Opinión

Sagrado olor a mar

Cuando una mujer te dice que le gustan tus manos te está pidiendo que la acaricies. De ahí a que estés hurgando en su entrepierna sólo median, exhortantes, sus “¡qué haces!”. Llénense las cárceles de analfabetos somáticos: mientras no se desencripte el lenguaje corporal la coquetería femenina negará y aceptará al mismo tiempo ¡Ah, cómo me gustaría ser los dedos de George Clooney! 

Los dedos también son las herramientas de jardinería de nuestro cuerpo: las palas, los rastrillos, las horquillas.
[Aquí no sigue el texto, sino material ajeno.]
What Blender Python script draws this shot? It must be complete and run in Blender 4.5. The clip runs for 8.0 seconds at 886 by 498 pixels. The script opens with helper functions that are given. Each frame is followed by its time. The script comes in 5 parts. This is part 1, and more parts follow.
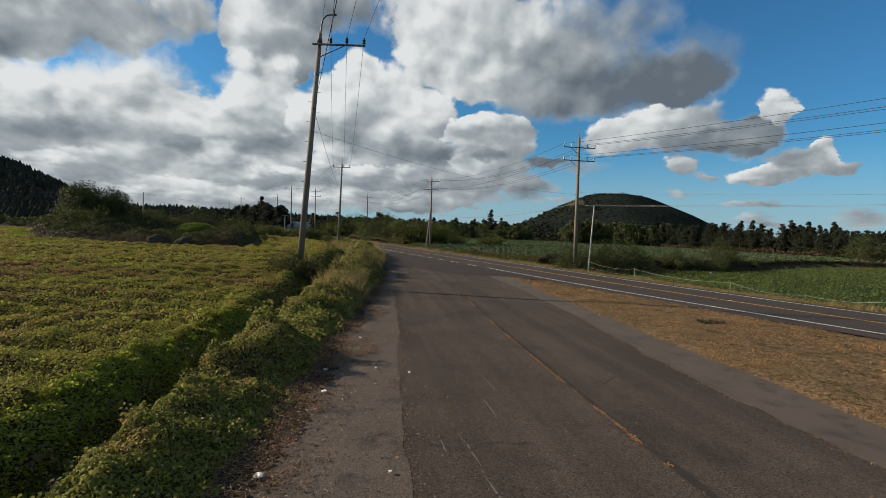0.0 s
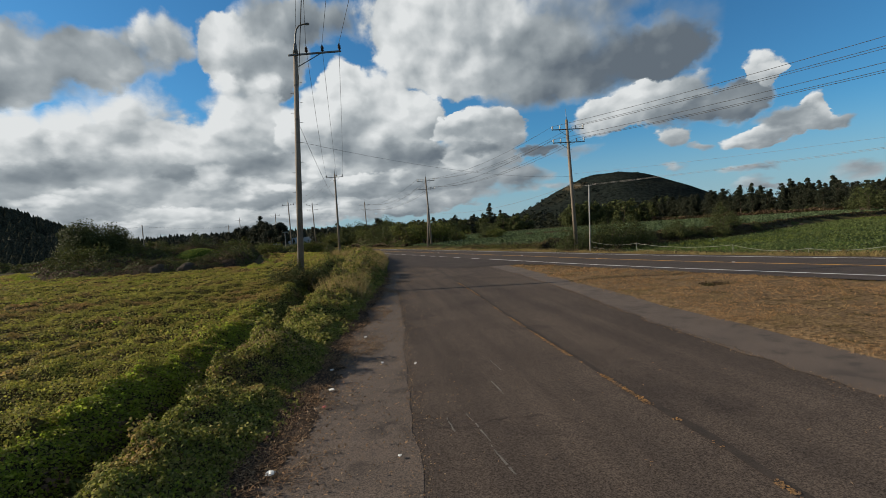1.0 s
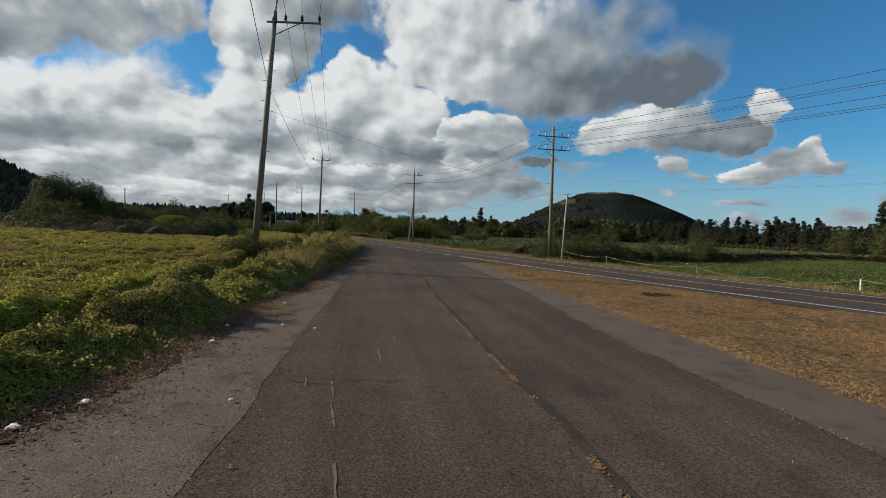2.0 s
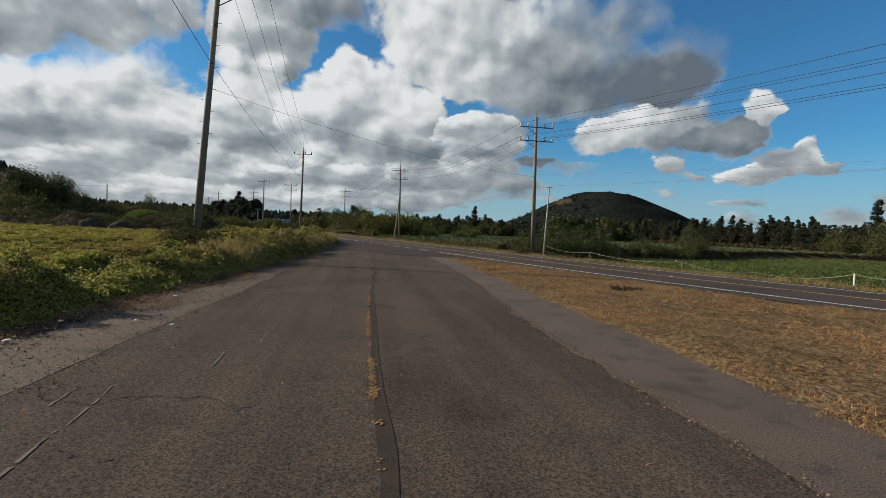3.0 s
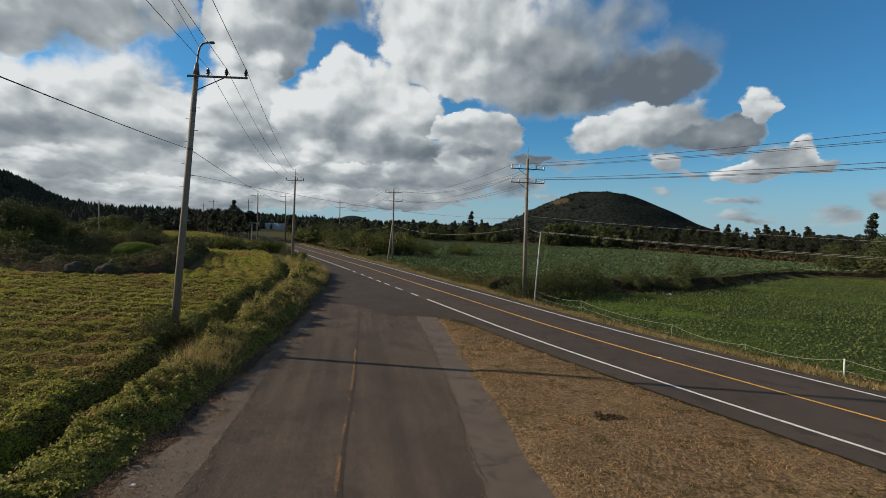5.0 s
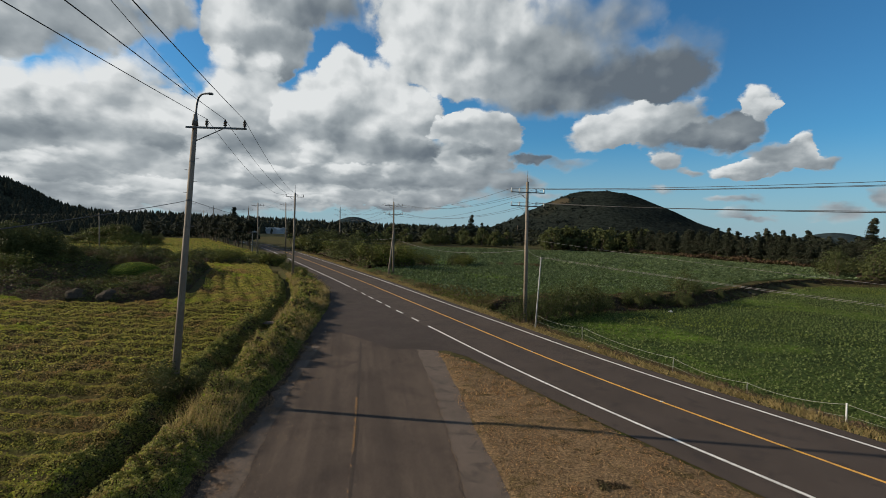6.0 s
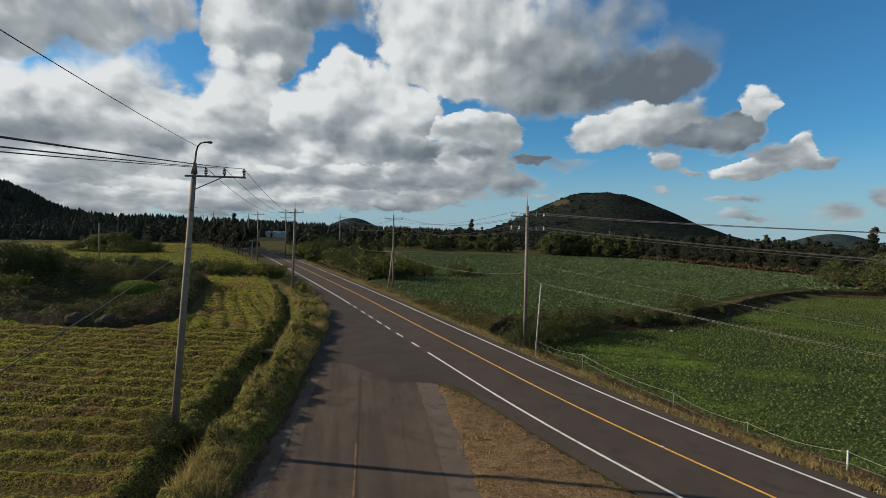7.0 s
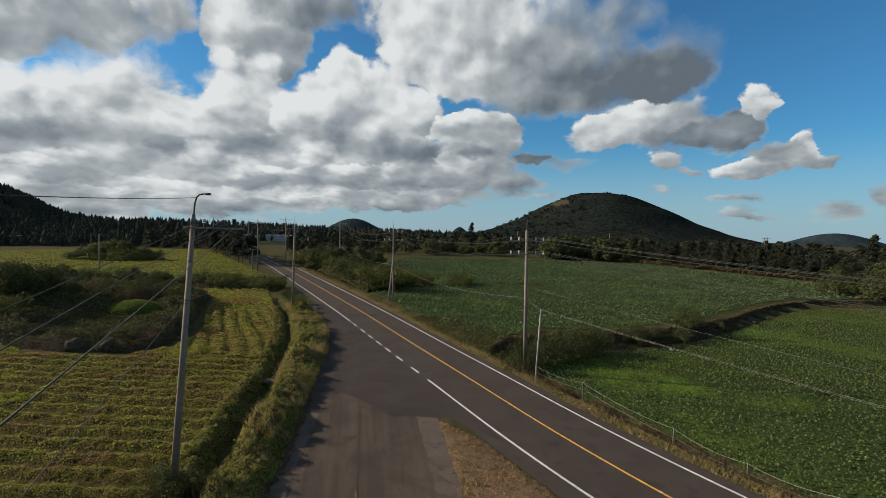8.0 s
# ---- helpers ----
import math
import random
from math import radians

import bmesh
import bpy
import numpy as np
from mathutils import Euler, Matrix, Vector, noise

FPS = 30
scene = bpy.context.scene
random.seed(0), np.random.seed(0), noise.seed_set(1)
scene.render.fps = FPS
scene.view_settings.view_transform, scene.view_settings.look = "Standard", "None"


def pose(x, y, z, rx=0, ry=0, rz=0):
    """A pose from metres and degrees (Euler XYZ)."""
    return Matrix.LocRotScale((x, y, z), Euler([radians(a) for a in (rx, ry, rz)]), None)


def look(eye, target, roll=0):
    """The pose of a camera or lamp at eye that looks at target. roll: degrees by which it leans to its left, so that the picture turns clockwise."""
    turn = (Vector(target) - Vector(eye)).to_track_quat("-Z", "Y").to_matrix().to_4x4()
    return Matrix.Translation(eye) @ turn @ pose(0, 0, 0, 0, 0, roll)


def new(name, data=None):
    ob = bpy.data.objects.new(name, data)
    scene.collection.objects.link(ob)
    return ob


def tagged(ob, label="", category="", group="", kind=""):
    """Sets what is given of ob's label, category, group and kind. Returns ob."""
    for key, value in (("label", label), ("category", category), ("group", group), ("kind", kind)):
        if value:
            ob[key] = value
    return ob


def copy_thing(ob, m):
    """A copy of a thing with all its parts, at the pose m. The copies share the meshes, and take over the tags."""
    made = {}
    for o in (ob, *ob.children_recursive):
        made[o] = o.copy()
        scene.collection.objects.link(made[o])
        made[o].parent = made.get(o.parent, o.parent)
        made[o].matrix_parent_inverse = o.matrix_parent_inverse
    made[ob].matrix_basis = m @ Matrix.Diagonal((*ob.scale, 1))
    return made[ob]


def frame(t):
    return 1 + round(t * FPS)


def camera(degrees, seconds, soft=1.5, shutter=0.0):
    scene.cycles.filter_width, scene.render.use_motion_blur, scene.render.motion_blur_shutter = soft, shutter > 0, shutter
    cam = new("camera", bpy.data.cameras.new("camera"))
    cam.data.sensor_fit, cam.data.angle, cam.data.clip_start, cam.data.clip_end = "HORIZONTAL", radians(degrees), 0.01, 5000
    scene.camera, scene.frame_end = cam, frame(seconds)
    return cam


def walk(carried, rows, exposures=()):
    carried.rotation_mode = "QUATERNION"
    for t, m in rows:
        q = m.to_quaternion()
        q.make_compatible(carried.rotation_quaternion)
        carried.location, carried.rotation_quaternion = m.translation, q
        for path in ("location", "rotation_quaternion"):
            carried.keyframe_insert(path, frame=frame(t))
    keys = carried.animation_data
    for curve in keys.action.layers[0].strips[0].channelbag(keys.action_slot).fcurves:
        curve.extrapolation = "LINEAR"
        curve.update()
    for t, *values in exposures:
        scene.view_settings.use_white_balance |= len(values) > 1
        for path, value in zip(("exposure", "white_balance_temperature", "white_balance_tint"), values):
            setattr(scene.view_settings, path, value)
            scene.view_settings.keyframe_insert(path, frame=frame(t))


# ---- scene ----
cam = camera(84.04, 8.0, soft=0.6)

PATH = [
    (0.0, pose(0.000, 0.000, 2.678, 87.998, -2.515, 1.458)),
    (0.5, pose(-0.009, -0.037, 2.563, 87.924, -1.570, 1.448)),
    (1.0, pose(0.199, -0.023, 2.462, 87.921, 4.102, 1.582)),
    (1.5, pose(0.878, 0.055, 2.303, 87.872, 0.262, 1.100)),
    (1.7, pose(1.152, 0.037, 2.142, 87.946, -2.025, 0.985)),
    (2.8, pose(2.907, 1.650, 1.480, 88.012, -2.539, 0.322)),
    (3.0, pose(3.163, 2.009, 1.553, 87.942, -2.496, 0.264)),
    (3.5, pose(3.609, 2.401, 2.099, 87.914, -3.456, -0.452)),
    (4.0, pose(3.641, 2.443, 3.049, 87.890, -2.663, -0.073)),
    (4.5, pose(3.592, 2.485, 4.127, 87.787, -2.491, -0.049)),
    (6.0, pose(3.493, 2.624, 7.123, 87.757, -1.876, -0.000)),
    (6.5, pose(3.443, 2.721, 8.064, 87.782, -1.794, -0.001)),
    (7.0, pose(3.444, 2.748, 9.024, 87.823, -1.843, 0.003)),
    (7.5, pose(3.433, 2.800, 10.032, 87.815, -1.731, -0.002)),
    (8.0, pose(3.439, 2.820, 11.041, 87.795, -1.662, 0.027)),
]
walk(cam, PATH)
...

Los metemos en cualquier parte. Son indecentes. Pero sin ellos la vida no sabría igual: inmunda exquisitez es el chupárselos. El sentido del tacto es el que más perdura con el paso de los años. Y el del olfato. Oh insaciable, sutil y poderoso olfato que atrapa en el aire el celo de las hembras y ventea la presencia de los machos. Hasta las féminas, cuando viven juntas, simultanean sus menstruaciones para confundir al varón y no hacerse competencia. Estamos hechos de mar y esencias. Todo es cuestión de brisas y mareas. 

opi_31Hoy ya se sintetizan feromonas para hacer perfumes que atraigan al otro sexo. Pronto veremos en los anuncios navideños: “Eau de sobaco: explota la textura de tus tufos”. “Miasma’s, de Vichy: transforma tus sudores en emociones”. “Masculin et Féminin: potencia tus efluvios inguinales”. En mi mocedad olíamos a jabón lagarto, a Heno de Pravia y a ganas.

Oh loca juventud, fértiles glándulas, salobres torrenteras por el goce despertadas. Oh salitrosa lubricidad, insalubres dedos, insaciables pituitarias. “¿A qué te huele?”, le dije a aquel pasmón poniéndole en sus napias de fisgón el dedo corazón de mi mano derecha. Era un maniático, tenía a su hermana sometida, no la dejaba ni bajar hasta el portal; muslos de tempestad, senos de espuma, sagrado olor a mar: yo venía de meterle mano en el rellano. “¿A ver, a ver?”, me pidió que le pusiera otra vez la ambrosía de las olas en sus fosas nasales. “Me resulta familiar”, vaciló como haciendo memoria. “Ya te gustaría ya –pensé para mis adentros- pero las margaritas no se hicieron para los cerdos”. Él seguía olfateando con fruición el ADN de aquellas marismas abisales. “Me resulta familiar”, insistía. 

Sentí cierta desazón. A veces, intramuros de la consanguinidad, quien más cela es quien más depreda “¡Quita de ahí asqueroso micifuz!”, me zafé de aquel felino incestuoso. “¡Familiar dice, como si en tu casa se comiera marisco todos los días no te jode!”. Di media vuelta y me fui, dejando tras de mí un reguero de lonja y de ribera. No sé si colaría. A partir de ahí dejamos de hablarnos. A su hermana la internaron en las monjas.